Более развернутая версия нашего исследования содержит анализ нескольких текстов из цикла, или серии, «Первенец грамматики». Здесь мы хотели бы, не претендуя на полноту анализа серии, сосредоточиться на смысловых и дискурсивных смещениях, аналогичных тем, что выше обсуждались в связи с «Онегиным».
Разумеется, «Первенец грамматики» как текст 1978 года исходит из иных дискурсивных, политических и исторических условий, чем «Онегин» как текст 1990-х годов. Сознавая это различие, мы все же хотели бы в данном случае обратить внимание на константы приговской метадискурсивности.
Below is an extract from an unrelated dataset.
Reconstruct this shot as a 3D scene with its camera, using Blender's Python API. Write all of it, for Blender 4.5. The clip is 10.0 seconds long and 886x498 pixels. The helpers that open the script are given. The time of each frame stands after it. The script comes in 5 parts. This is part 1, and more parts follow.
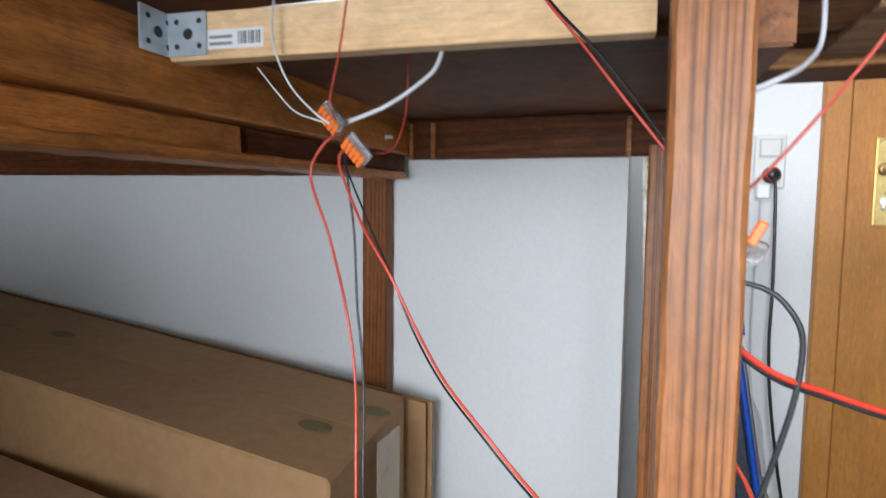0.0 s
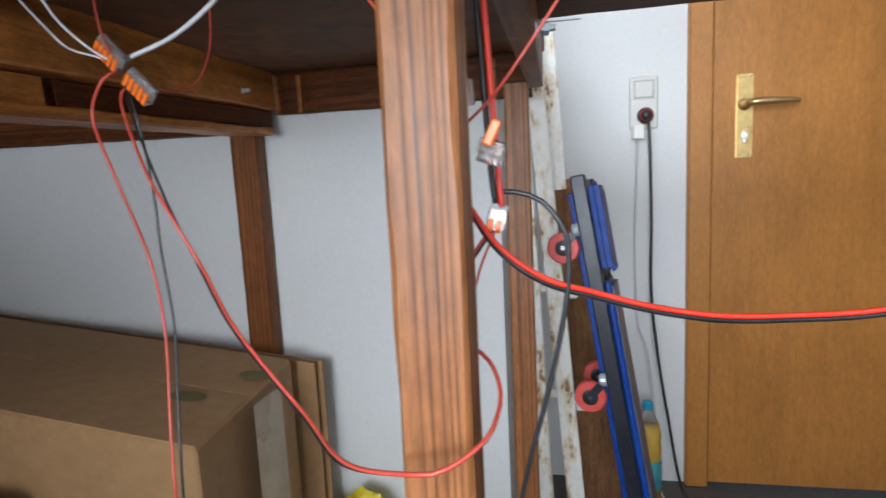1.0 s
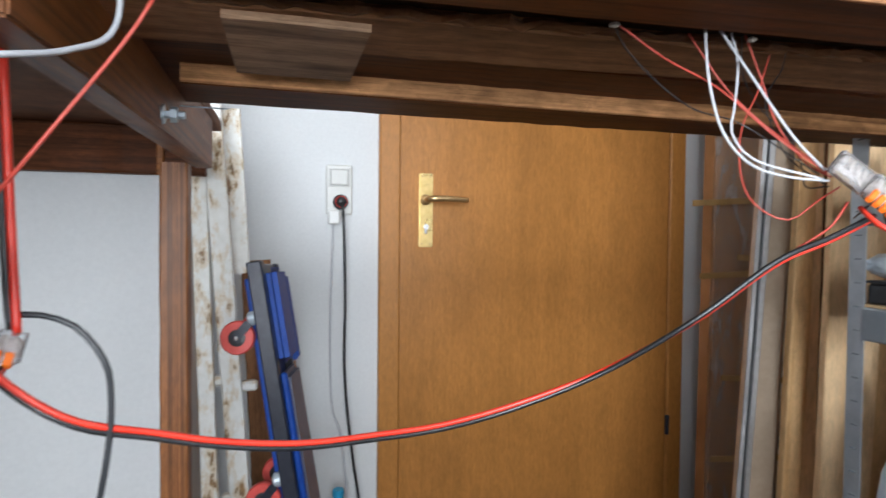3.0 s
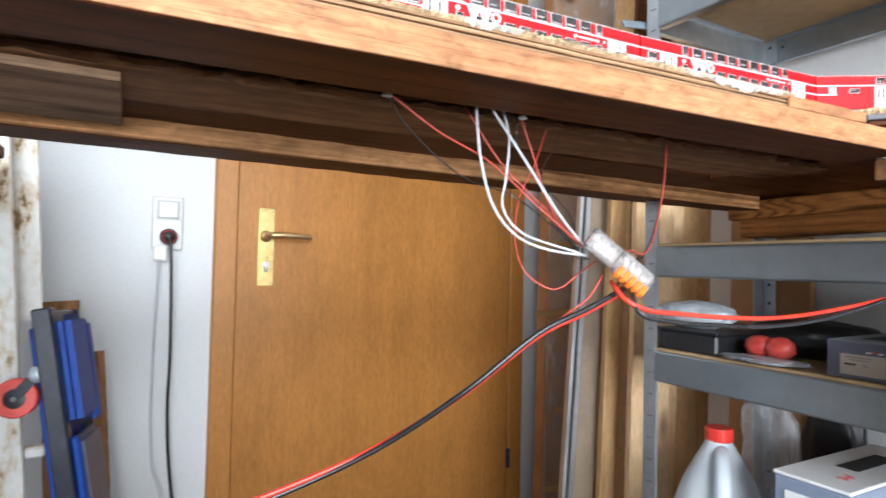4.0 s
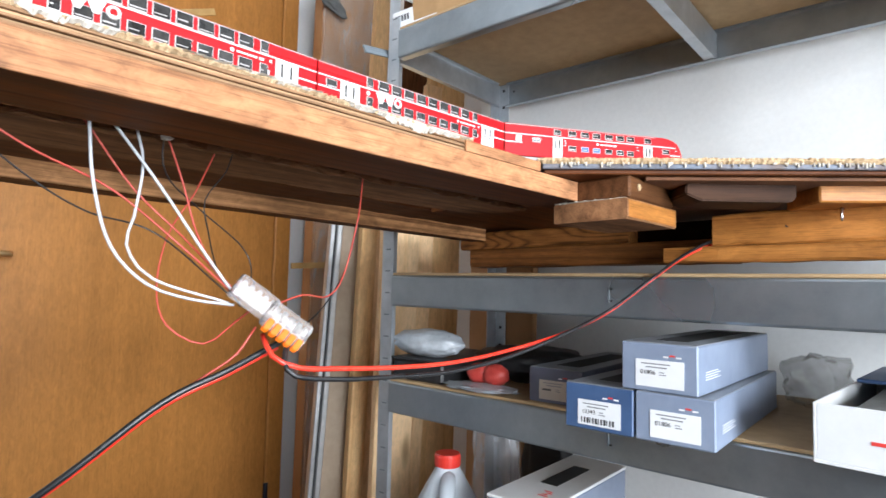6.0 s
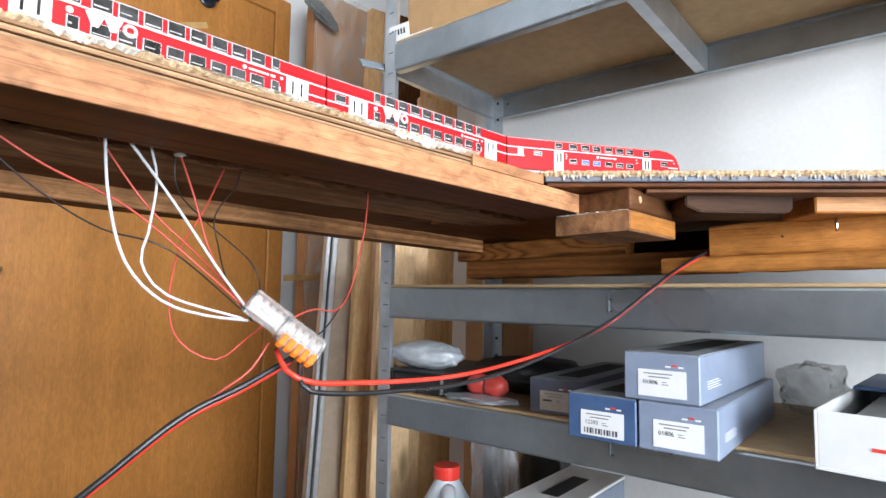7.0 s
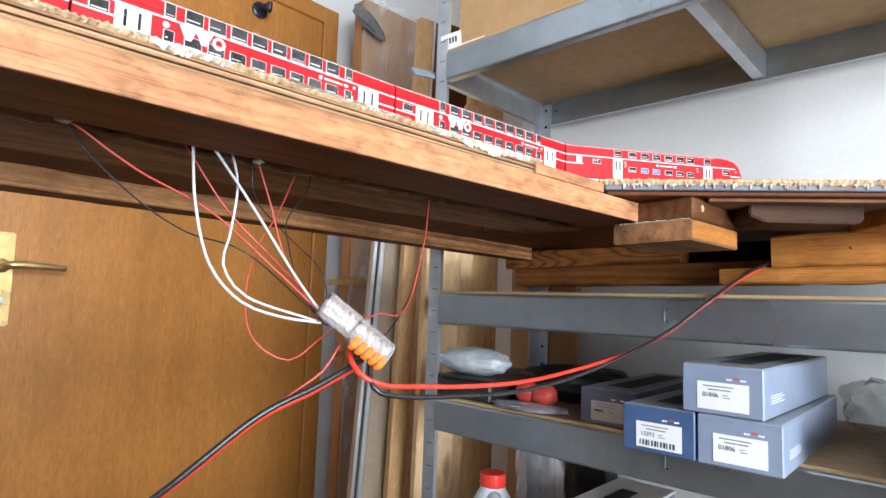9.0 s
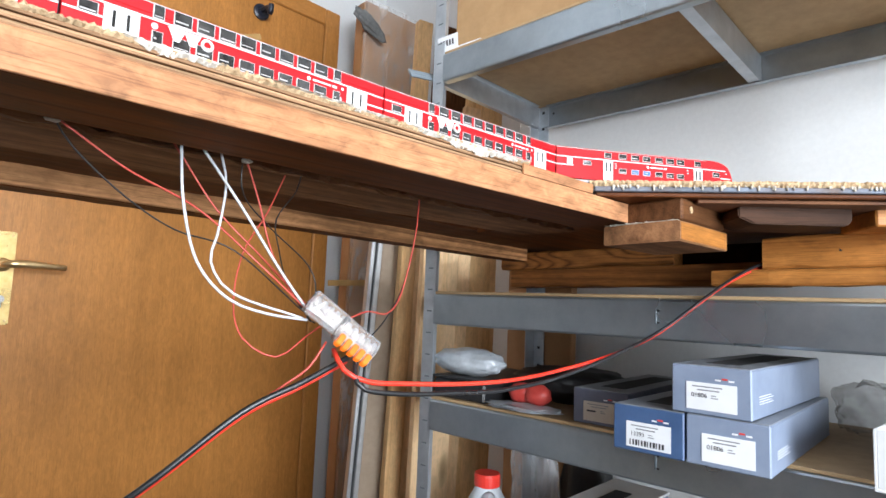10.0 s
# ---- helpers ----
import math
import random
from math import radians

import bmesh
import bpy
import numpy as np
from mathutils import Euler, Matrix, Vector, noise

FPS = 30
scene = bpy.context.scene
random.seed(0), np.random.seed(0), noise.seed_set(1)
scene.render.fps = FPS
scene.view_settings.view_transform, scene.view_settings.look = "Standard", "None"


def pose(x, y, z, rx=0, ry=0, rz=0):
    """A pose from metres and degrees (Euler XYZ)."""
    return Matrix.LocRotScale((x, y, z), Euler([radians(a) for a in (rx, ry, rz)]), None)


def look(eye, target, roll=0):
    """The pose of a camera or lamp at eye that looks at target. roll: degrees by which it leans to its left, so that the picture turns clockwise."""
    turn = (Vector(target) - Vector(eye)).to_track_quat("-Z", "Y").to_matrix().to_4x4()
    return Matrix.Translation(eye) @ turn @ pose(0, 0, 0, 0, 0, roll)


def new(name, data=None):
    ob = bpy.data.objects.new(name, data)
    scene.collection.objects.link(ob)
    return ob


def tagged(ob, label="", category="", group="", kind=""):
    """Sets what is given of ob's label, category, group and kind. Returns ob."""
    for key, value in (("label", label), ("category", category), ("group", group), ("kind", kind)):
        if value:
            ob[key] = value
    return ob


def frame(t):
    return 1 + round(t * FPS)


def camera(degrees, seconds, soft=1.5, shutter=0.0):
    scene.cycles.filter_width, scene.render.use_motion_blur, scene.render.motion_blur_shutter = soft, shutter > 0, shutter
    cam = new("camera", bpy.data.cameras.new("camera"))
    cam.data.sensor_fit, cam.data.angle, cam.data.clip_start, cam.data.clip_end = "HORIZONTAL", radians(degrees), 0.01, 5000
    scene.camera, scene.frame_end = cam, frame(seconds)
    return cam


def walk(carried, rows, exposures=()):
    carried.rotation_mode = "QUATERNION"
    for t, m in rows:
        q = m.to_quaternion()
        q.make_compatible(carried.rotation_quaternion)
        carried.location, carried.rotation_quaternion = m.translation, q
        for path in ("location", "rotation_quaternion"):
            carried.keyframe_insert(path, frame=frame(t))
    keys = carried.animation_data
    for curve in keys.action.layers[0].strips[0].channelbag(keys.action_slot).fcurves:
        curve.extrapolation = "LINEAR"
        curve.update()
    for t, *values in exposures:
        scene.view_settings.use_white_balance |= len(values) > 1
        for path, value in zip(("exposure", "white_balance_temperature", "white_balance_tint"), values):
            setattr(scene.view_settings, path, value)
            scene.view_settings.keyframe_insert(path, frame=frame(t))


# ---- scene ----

Автор Предуведомления к «Первенцу грамматики» выступает за «демократизацию стихосложения», которая интерпретируется как предоставляемая каждому читателю возможность по своему выбору заполнять пробелы между буквами и расставлять интервалы между словами (и буквами).
Мы имеем дело с очередной радикализацией и перформативным обессмысливанием советской филологии, которые делают текст и «автора» индексами этого филологического дискурса.
Текст[868] начинается с идеологических штампов. Четыре пробела теоретически дают «освобожденному» читателю возможность самому решить, какими прилагательными (или фамилиями) он хочет их заполнить. Как раз в 1978-м году возможность индивидуального варьирования политико-идеологических клише, конечно, немыслима, отчего текст опять-таки становится неразборчивым.